In this exercise, return the whole listing exactly, excluding any images.

----- RAW DATA

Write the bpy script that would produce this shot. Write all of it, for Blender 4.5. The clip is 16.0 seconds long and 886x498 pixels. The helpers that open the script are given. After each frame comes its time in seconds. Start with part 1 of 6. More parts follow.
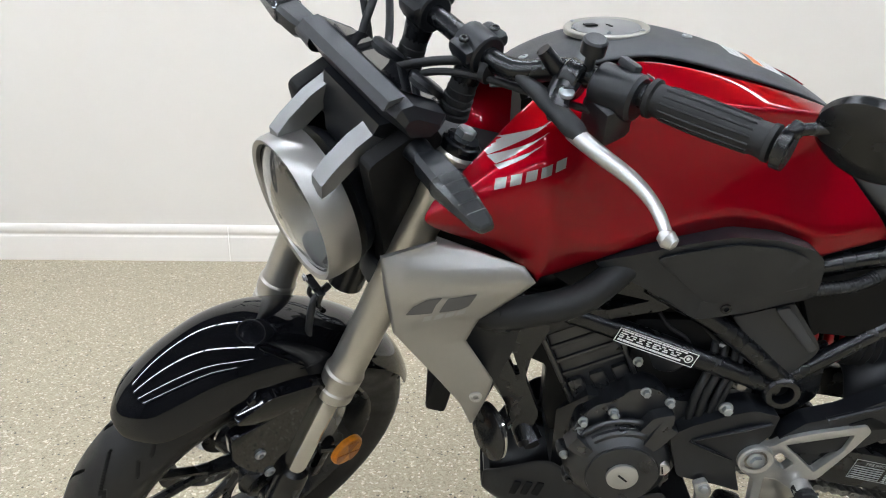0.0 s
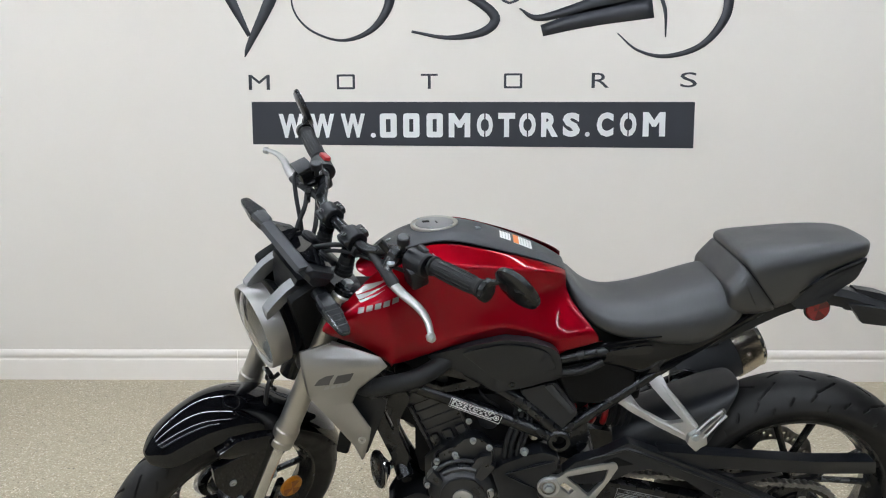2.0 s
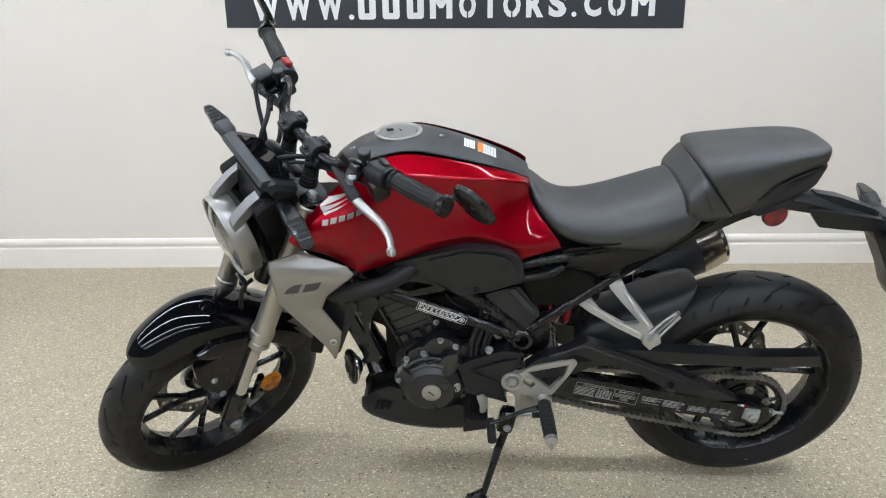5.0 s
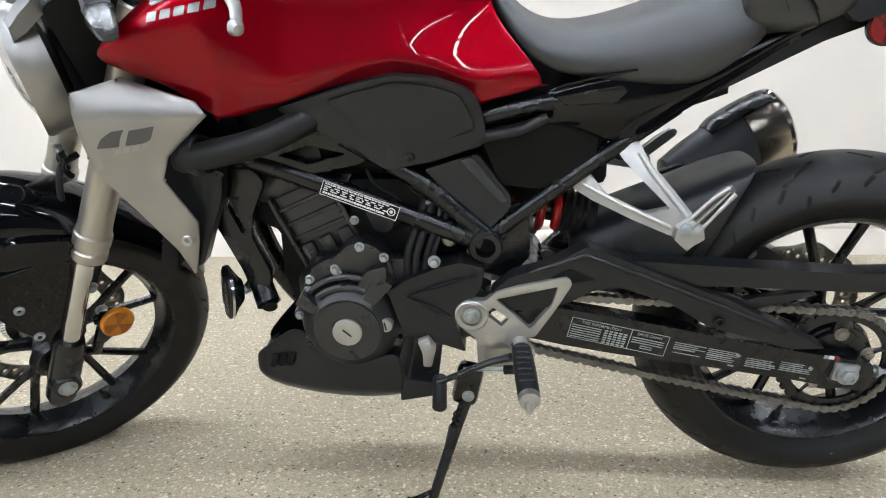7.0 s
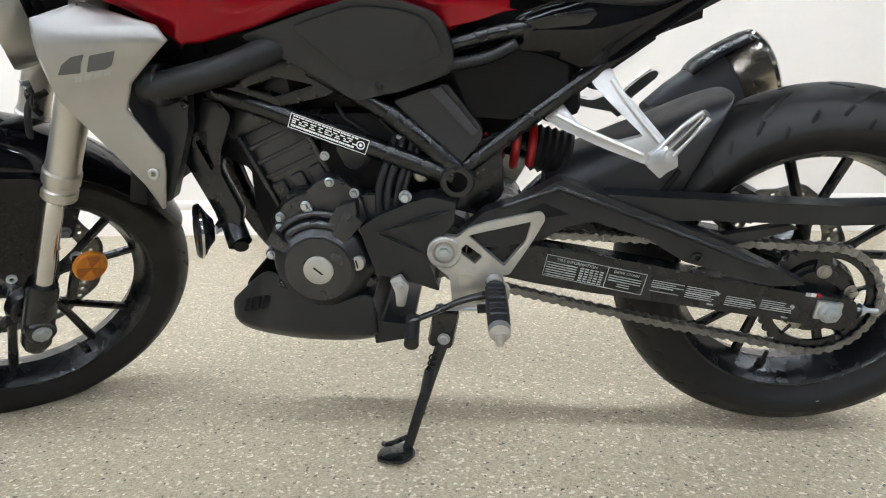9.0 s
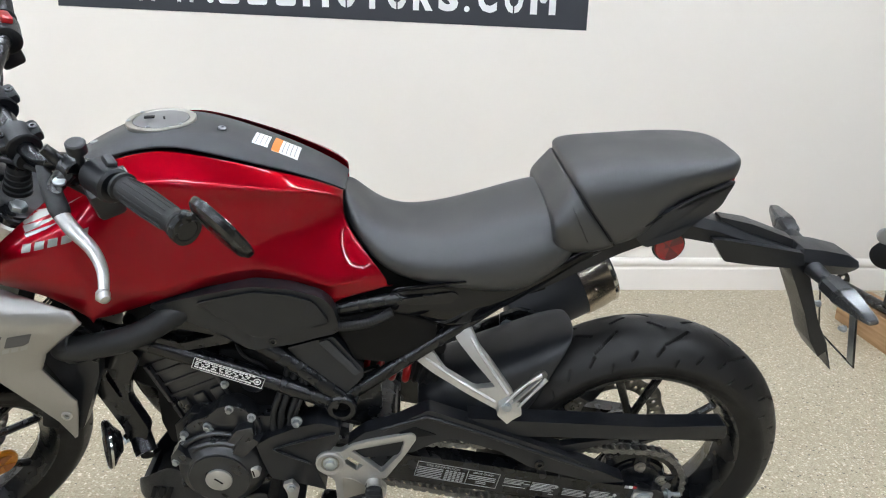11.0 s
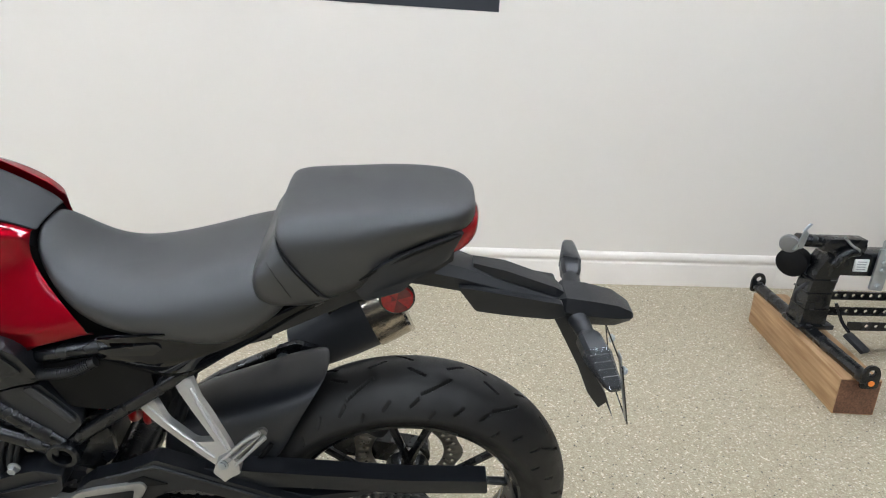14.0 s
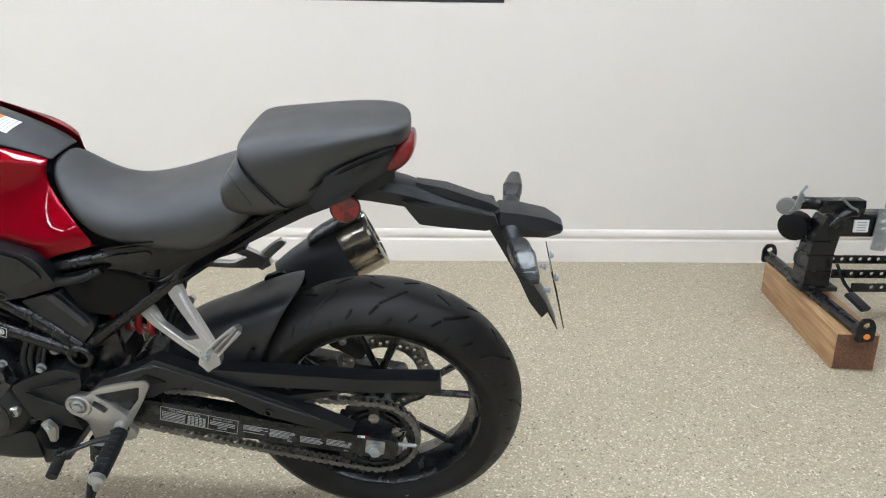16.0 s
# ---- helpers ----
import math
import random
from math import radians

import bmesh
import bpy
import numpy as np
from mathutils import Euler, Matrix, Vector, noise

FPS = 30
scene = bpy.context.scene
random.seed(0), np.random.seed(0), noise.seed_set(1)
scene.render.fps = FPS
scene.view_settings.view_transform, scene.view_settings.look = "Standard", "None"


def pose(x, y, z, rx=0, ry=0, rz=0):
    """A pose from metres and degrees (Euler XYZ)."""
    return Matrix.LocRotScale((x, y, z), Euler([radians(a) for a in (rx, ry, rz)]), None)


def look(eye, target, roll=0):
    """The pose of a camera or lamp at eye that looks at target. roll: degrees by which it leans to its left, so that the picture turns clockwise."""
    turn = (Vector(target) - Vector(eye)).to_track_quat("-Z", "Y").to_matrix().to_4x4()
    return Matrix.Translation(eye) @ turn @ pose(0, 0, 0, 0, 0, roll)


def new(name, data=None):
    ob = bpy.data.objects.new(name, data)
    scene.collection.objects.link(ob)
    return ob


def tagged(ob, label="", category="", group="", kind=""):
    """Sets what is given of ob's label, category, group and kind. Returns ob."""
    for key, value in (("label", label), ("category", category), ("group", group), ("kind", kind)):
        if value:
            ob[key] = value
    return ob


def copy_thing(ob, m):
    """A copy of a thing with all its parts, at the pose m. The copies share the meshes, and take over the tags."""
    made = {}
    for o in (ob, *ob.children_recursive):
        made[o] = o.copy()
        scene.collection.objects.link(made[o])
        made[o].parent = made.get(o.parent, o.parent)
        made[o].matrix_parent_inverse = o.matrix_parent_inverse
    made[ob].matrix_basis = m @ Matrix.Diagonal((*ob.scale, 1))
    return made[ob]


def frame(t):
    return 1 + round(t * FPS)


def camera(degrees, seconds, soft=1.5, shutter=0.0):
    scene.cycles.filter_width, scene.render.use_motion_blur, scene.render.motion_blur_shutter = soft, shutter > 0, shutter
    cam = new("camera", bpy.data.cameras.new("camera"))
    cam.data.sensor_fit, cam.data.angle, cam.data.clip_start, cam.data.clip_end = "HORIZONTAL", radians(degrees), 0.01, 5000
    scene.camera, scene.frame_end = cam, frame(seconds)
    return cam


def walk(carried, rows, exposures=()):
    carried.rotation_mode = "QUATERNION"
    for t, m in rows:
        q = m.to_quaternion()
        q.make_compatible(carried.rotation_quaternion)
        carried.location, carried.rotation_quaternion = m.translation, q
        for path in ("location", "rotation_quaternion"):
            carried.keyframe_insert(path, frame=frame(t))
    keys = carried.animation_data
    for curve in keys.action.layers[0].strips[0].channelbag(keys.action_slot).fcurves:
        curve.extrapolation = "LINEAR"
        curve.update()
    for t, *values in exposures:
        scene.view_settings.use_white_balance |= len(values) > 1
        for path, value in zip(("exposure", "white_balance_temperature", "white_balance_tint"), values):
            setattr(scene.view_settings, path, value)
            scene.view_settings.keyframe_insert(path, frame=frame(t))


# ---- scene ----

----------

WRITTEN RESPONSE:
Write the bpy script that would produce this shot. Write all of it, for Blender 4.5. The clip is 16.0 seconds long and 886x498 pixels. The helpers that open the script are given. After each frame comes its time in seconds. Start with part 1 of 6. More parts follow.
0.0 s
2.0 s
5.0 s
7.0 s
9.0 s
11.0 s
14.0 s
16.0 s
# ---- helpers ----
import math
import random
from math import radians

import bmesh
import bpy
import numpy as np
from mathutils import Euler, Matrix, Vector, noise

FPS = 30
scene = bpy.context.scene
random.seed(0), np.random.seed(0), noise.seed_set(1)
scene.render.fps = FPS
scene.view_settings.view_transform, scene.view_settings.look = "Standard", "None"


def pose(x, y, z, rx=0, ry=0, rz=0):
    """A pose from metres and degrees (Euler XYZ)."""
    return Matrix.LocRotScale((x, y, z), Euler([radians(a) for a in (rx, ry, rz)]), None)


def look(eye, target, roll=0):
    """The pose of a camera or lamp at eye that looks at target. roll: degrees by which it leans to its left, so that the picture turns clockwise."""
    turn = (Vector(target) - Vector(eye)).to_track_quat("-Z", "Y").to_matrix().to_4x4()
    return Matrix.Translation(eye) @ turn @ pose(0, 0, 0, 0, 0, roll)


def new(name, data=None):
    ob = bpy.data.objects.new(name, data)
    scene.collection.objects.link(ob)
    return ob


def tagged(ob, label="", category="", group="", kind=""):
    """Sets what is given of ob's label, category, group and kind. Returns ob."""
    for key, value in (("label", label), ("category", category), ("group", group), ("kind", kind)):
        if value:
            ob[key] = value
    return ob


def copy_thing(ob, m):
    """A copy of a thing with all its parts, at the pose m. The copies share the meshes, and take over the tags."""
    made = {}
    for o in (ob, *ob.children_recursive):
        made[o] = o.copy()
        scene.collection.objects.link(made[o])
        made[o].parent = made.get(o.parent, o.parent)
        made[o].matrix_parent_inverse = o.matrix_parent_inverse
    made[ob].matrix_basis = m @ Matrix.Diagonal((*ob.scale, 1))
    return made[ob]


def frame(t):
    return 1 + round(t * FPS)


def camera(degrees, seconds, soft=1.5, shutter=0.0):
    scene.cycles.filter_width, scene.render.use_motion_blur, scene.render.motion_blur_shutter = soft, shutter > 0, shutter
    cam = new("camera", bpy.data.cameras.new("camera"))
    cam.data.sensor_fit, cam.data.angle, cam.data.clip_start, cam.data.clip_end = "HORIZONTAL", radians(degrees), 0.01, 5000
    scene.camera, scene.frame_end = cam, frame(seconds)
    return cam


def walk(carried, rows, exposures=()):
    carried.rotation_mode = "QUATERNION"
    for t, m in rows:
        q = m.to_quaternion()
        q.make_compatible(carried.rotation_quaternion)
        carried.location, carried.rotation_quaternion = m.translation, q
        for path in ("location", "rotation_quaternion"):
            carried.keyframe_insert(path, frame=frame(t))
    keys = carried.animation_data
    for curve in keys.action.layers[0].strips[0].channelbag(keys.action_slot).fcurves:
        curve.extrapolation = "LINEAR"
        curve.update()
    for t, *values in exposures:
        scene.view_settings.use_white_balance |= len(values) > 1
        for path, value in zip(("exposure", "white_balance_temperature", "white_balance_tint"), values):
            setattr(scene.view_settings, path, value)
            scene.view_settings.keyframe_insert(path, frame=frame(t))


# ---- scene ----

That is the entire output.